April 06, 2008

ECONOMICS: Reader John Lewis emails a number of center-right blogs:

I'm a long time reader and fan of your blogs and a staunch Republican, but am increasingly worried that the approach to ignore or minimize economic bad news is not going to work in this election cycle. It seems to me that none of you are particularly interested in economics, however, I'm afraid that we are all going to be interested by the time this business cycle is over. There is a very good chance that the unemployment rate will be significantly higher this November than November of 1996.

This may well be true; we're overdue for a recession -- we haven't had a really deep one in over 25 years -- and my sense is that there remains a lot of economic idiocy still to be wrung out of the system, which is what recessions are for.

Speaking for myself, though, I'm not an econo-blogger. I tend to be over-pessimistic, but I guess I have tuned out a lot of the media econo-doomsaying because they've been predicting massive economic collapse for pretty much my entire sensate life and so far it hasn't come. Plus, at the moment they're playing their usual pre-election gloom-and-doom game in the hopes of helping the Democrats.

Which doesn't mean that the economy is necessarily doing better than they say, since their bias is exceeded only by their laziness and ignorance. As I noted some years ago about their Iraq reporting, the fact that they're transparently playing up bogus bad news doesn't mean that there isn't genuine bad news that they're not reporting, because reporting that would require knowledge and effort. So you can't just apply "Kentucky windage" and assume that things are better than the reports say. They may actually be worse, just in a different way than is reported . . .

Lewis continues:

There are a large number of recent proposals and actions by both Democrats and Republicans that fly in the face of any sort of capitalist belief system and will almost certainly serve to extend the depth and duration of the downturn. Bailing out homeowners? By whom? Renters? I shudder to think about how socialist we could become under a Democratic administration. The proposals by Clinton and Obama have been astounding.

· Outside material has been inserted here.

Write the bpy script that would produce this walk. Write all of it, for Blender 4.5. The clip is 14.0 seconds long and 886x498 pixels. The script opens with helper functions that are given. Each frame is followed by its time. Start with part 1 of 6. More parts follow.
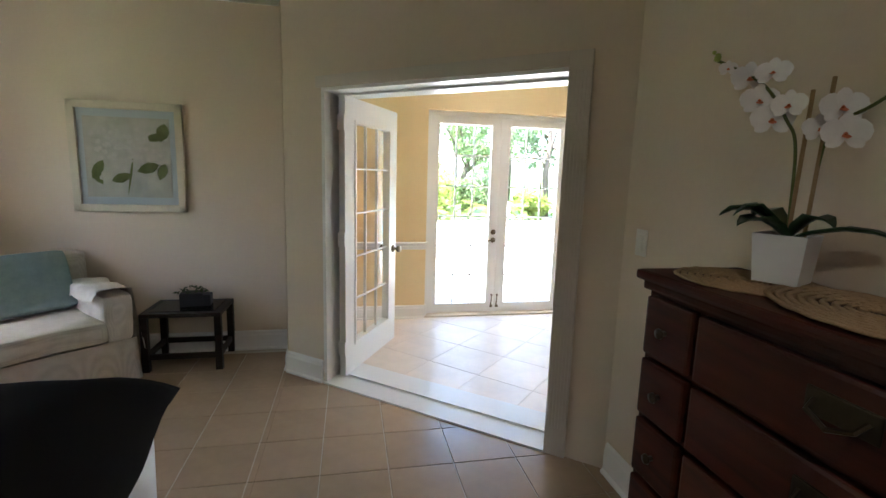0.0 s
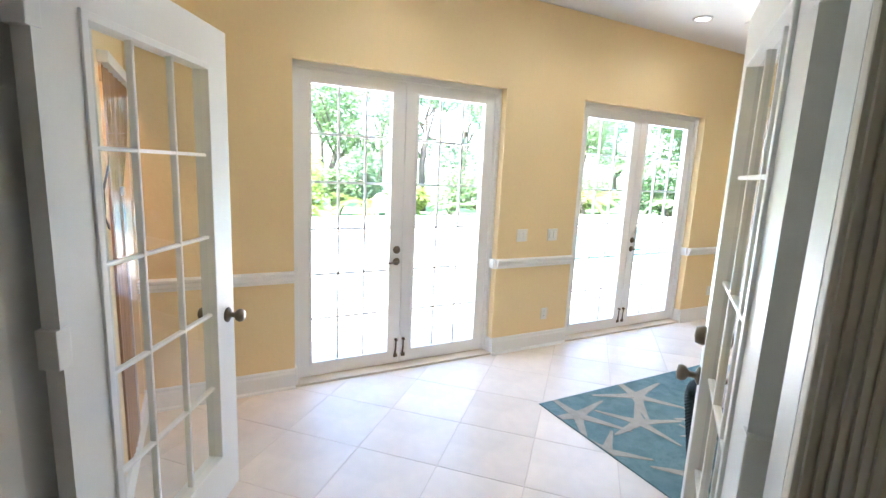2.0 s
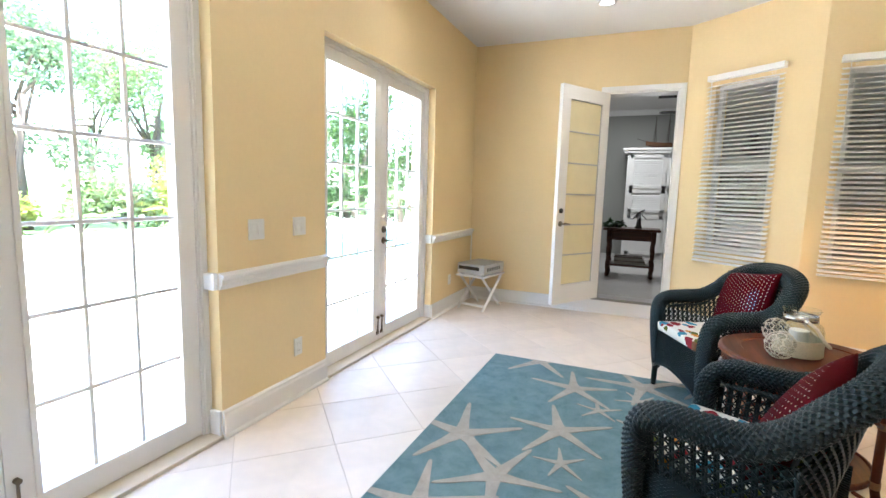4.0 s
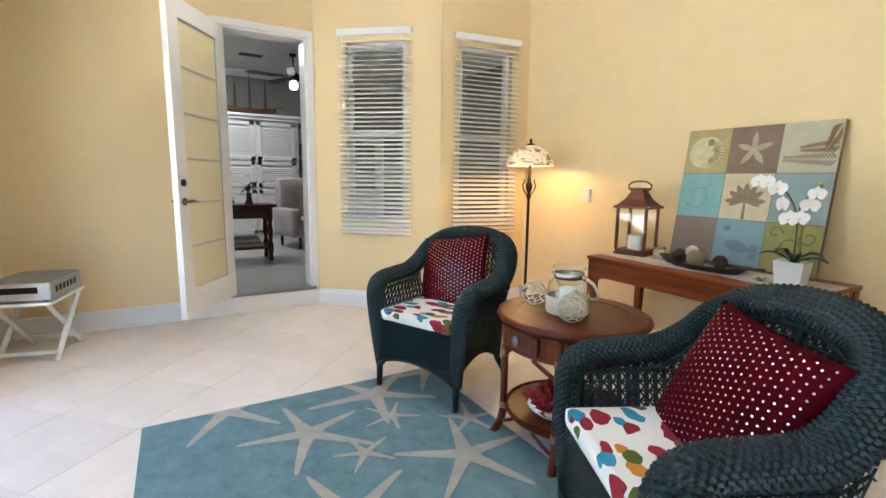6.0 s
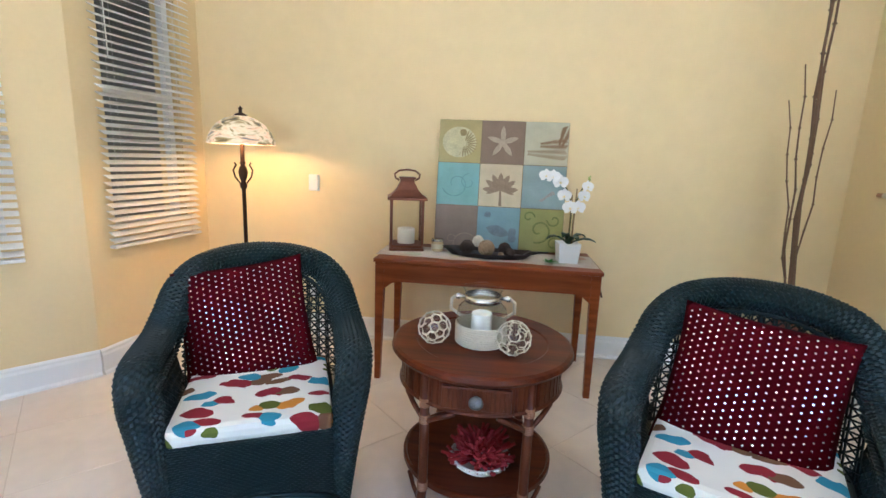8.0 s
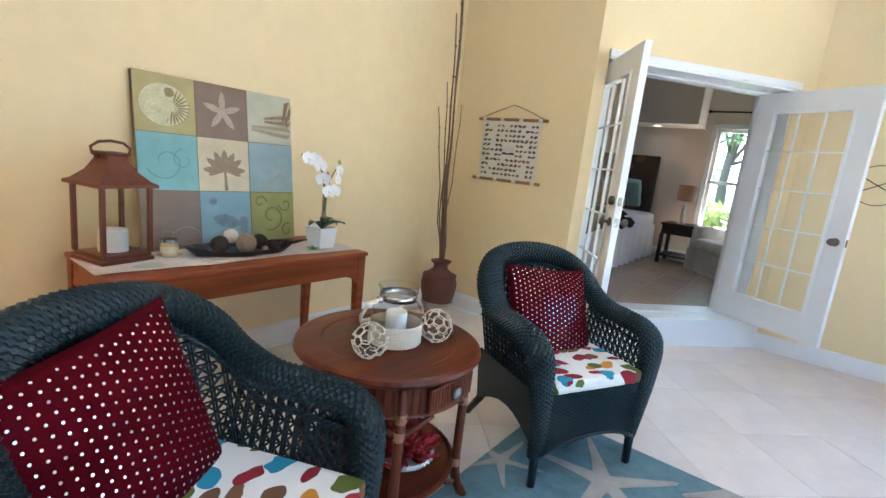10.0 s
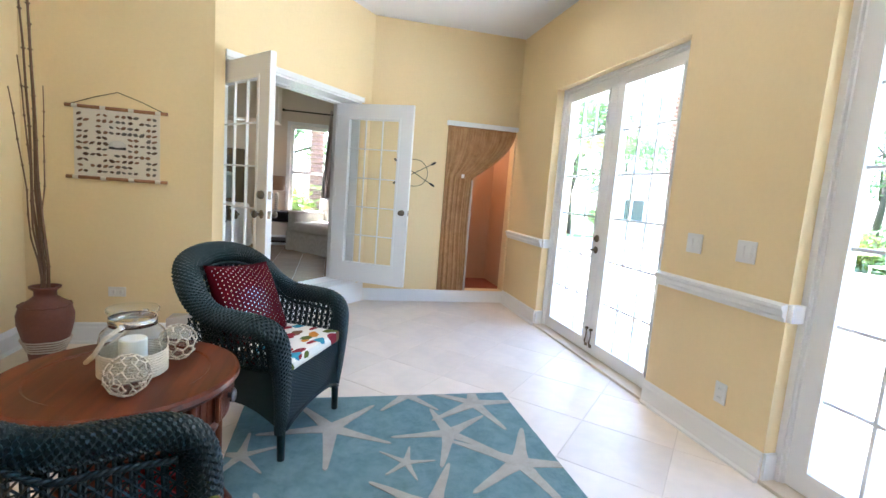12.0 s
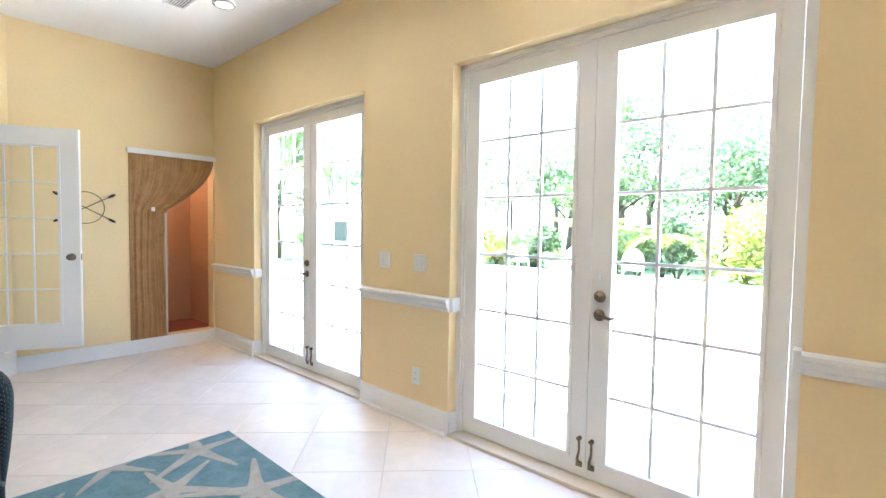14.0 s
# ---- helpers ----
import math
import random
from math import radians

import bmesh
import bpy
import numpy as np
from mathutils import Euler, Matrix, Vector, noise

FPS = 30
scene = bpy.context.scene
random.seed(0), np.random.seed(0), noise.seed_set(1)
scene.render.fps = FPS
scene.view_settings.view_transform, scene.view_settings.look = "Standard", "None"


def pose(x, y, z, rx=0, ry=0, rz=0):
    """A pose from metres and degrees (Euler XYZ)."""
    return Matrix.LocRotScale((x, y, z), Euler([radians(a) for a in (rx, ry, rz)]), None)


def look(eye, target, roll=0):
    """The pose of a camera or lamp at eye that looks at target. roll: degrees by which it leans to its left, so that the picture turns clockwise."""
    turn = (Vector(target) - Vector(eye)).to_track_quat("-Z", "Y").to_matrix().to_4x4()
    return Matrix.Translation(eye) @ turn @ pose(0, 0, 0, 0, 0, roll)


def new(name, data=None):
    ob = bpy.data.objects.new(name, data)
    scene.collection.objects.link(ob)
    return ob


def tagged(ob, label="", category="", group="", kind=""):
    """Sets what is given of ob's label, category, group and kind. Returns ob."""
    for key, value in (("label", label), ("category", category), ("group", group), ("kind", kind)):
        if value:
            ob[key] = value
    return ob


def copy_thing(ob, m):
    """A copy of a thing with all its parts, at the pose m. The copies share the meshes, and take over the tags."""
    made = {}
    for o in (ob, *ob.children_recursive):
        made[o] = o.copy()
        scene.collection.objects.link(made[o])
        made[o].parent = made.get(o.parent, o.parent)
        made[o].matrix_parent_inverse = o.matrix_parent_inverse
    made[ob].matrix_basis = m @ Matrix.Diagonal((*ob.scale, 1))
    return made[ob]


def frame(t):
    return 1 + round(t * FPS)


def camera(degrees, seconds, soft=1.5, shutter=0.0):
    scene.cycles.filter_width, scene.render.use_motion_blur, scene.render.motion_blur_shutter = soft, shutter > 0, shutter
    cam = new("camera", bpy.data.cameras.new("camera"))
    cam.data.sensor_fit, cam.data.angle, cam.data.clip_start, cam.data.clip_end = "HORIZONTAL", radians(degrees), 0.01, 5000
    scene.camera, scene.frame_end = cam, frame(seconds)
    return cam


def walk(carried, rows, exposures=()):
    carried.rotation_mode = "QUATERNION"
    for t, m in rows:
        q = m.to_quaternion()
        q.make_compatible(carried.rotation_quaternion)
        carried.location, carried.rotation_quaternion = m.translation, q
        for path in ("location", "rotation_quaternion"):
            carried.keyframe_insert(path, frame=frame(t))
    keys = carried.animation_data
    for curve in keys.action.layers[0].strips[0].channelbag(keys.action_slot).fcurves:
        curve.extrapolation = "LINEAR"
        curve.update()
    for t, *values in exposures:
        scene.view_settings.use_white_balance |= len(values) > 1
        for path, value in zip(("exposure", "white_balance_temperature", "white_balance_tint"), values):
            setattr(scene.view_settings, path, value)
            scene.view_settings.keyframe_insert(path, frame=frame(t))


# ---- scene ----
cam = camera(87.3, 14.0)
PATH = [
    (0, (-0.85, -5.35, 1.705), (-0.456, -3.415, 1.392), 1.7),
    (0.5, (-0.749, -4.913, 1.715), (-0.316, -2.985, 1.401), 1.9),
    (1, (-0.686, -4.435, 1.704), (-0.138, -2.536, 1.399), 1.8),
    (1.5, (-0.625, -3.975, 1.738), (0.083, -2.134, 1.409), 2.8),
    (2, (-0.573, -3.494, 1.715), (0.348, -1.751, 1.38), 2.6),
    (2.2, (-0.535, -3.318, 1.701), (0.474, -1.624, 1.364), 2.6),
    (4.3, (0.2, -1.828, 1.354), (2.12, -1.322, 1.113), 1.8),
    (4.5, (0.294, -1.695, 1.345), (2.254, -1.382, 1.101), 2.1),
    (5, (0.569, -1.459, 1.323), (2.547, -1.621, 1.077), 2.3),
    (5.5, (0.855, -1.301, 1.283), (2.752, -1.881, 1.029), 1.7),
    (6, (1.199, -1.18, 1.272), (2.912, -2.169, 0.975), 0.8),
    (6.5, (1.536, -1.085, 1.258), (2.996, -2.415, 0.943), 1.3),
    (7, (1.921, -1.049, 1.28), (3.022, -2.683, 0.938), 1.6),
    (7.5, (2.218, -1.052, 1.307), (2.972, -2.868, 0.942), 2.0),
    (7.7, (2.413, -1.025, 1.337), (2.967, -2.908, 0.953), 2.0),
    (9.8, (4.014, -1.539, 1.392), (2.573, -2.868, 0.994), 6.0),
    (10, (4.042, -1.644, 1.349), (2.473, -2.827, 0.978), 6.4),
    (10.5, (4.177, -1.788, 1.319), (2.386, -2.614, 0.989), 6.1),
    (11, (4.349, -1.953, 1.318), (2.406, -2.322, 1.024), 6.1),
    (11.5, (4.424, -2.066, 1.322), (2.442, -2.04, 1.053), 5.1),
    (12, (4.481, -2.158, 1.334), (2.554, -1.683, 1.091), 4.4),
    (12.5, (4.527, -2.243, 1.341), (2.72, -1.411, 1.136), 4.0),
    (13, (4.6, -2.297, 1.363), (2.962, -1.161, 1.2), 3.4),
    (13.5, (4.681, -2.299, 1.386), (3.192, -0.971, 1.26), 2.1),
    (14, (4.734, -2.292, 1.388), (3.401, -0.804, 1.296), 0.9),
]
EXPOSURES = [(0.0, 4.1, 5950, 10), (2.0, 4.03, 5600, 10), (5.0, 3.96, 5850, 10), (7.0, 3.78, 5500, 10), (10.0, 3.88, 5200, 10), (12.5, 3.98, 5450, 10), (14.0, 4.02, 5600, 10)]
walk(cam, [(t, look(eye, target, roll)) for t, eye, target, roll in PATH], EXPOSURES)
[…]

Bottom line is that I am surprised by how little interest has been shown by conservative (or libertarian) blogs in the ongoing financial crisis. There seems to be no one in the conservative political blogosphere standing up against these dramatic expansions of government programs and interventions into our markets.

He's right about this. The bailout-and-regulation proposals seem more like payoffs and power-grabs than good policy to me. Anyway, here's a post by Professor Bainbridge that addresses some of these issues. And I love this bit: "bursting of bubbles inevitably leads to 'a kind of speculative frenzy in regulation.'”

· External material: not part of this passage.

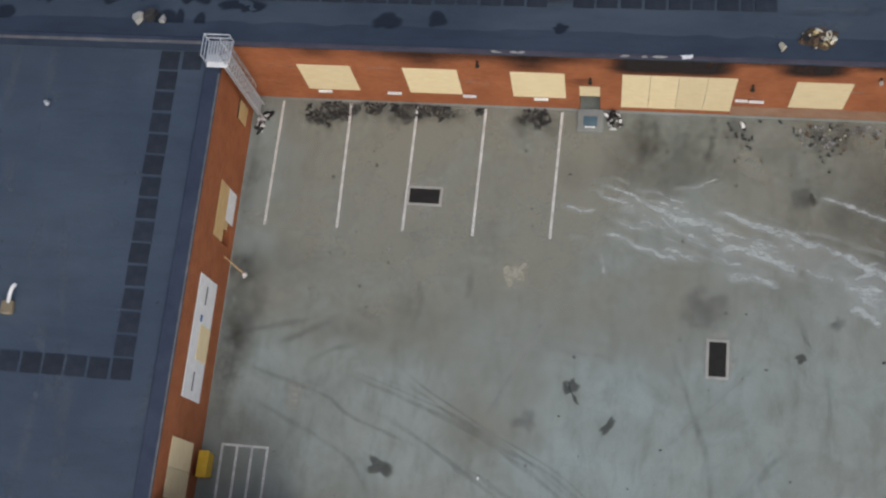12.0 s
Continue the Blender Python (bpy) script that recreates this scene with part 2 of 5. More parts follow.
def box(bm, x0, x1, y0, y1, z0, z1, m=None, bevel=0.0):
    """A box, its edges bevelled, placed by the matrix m."""
    r = bmesh.ops.create_cube(bm, size=1.0)
    vs = r["verts"]
    for v in vs:
        v.co = Vector(((x0 + x1) / 2 + v.co.x * (x1 - x0), (y0 + y1) / 2 + v.co.y * (y1 - y0), (z0 + z1) / 2 + v.co.z * (z1 - z0)))
    if bevel:
        es = {e for v in vs for e in v.link_edges}
        r = bmesh.ops.bevel(bm, geom=list(es), offset=bevel, segments=1, affect="EDGES")
        vs = r["verts"]
    if m is not None:
        bmesh.ops.transform(bm, matrix=m, verts=list(set(vs)))
    return bm


def slab(x0, x1, y0, y1, z0, z1, bevel=0.0, m=None):
    return box(bmesh.new(), x0, x1, y0, y1, z0, z1, m, bevel)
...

We're probably seeing that now.

UPDATE: A hedge-fund reader emails:

Defending free markets and letting risk takers take their lumps is simply outside the realm of polite public discourse these days.

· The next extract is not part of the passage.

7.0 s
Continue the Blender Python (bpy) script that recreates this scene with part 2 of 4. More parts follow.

Most folks in hedgefundland are seething at the upcoming spin of the regulatory and tax ratchets, but the chattering classes only extol an expansion of the regulatory gobbledygook that got us here.

Bernanke's repeated blinking when confronted with chaos, first during the SocGen debacle in January and recently with Bear Stearns, left laissez faire folks no political cover.

Free market types assume silence is preferable to calling in mortar fire on themselves.

Well, that's a cheerful take. If the folks in hedgefundland are unhappy with what the Chattering Classes are saying, my suggestion is to do something about it. Emailing bloggers is a start, but only a very small one!

And Sean Hackbarth protests that he's been covering this stuff.

MORE: Thanks, Gerard. And it's hard to argue with this: "If They Could Do Math, They Wouldn't Have Been Journalism Majors."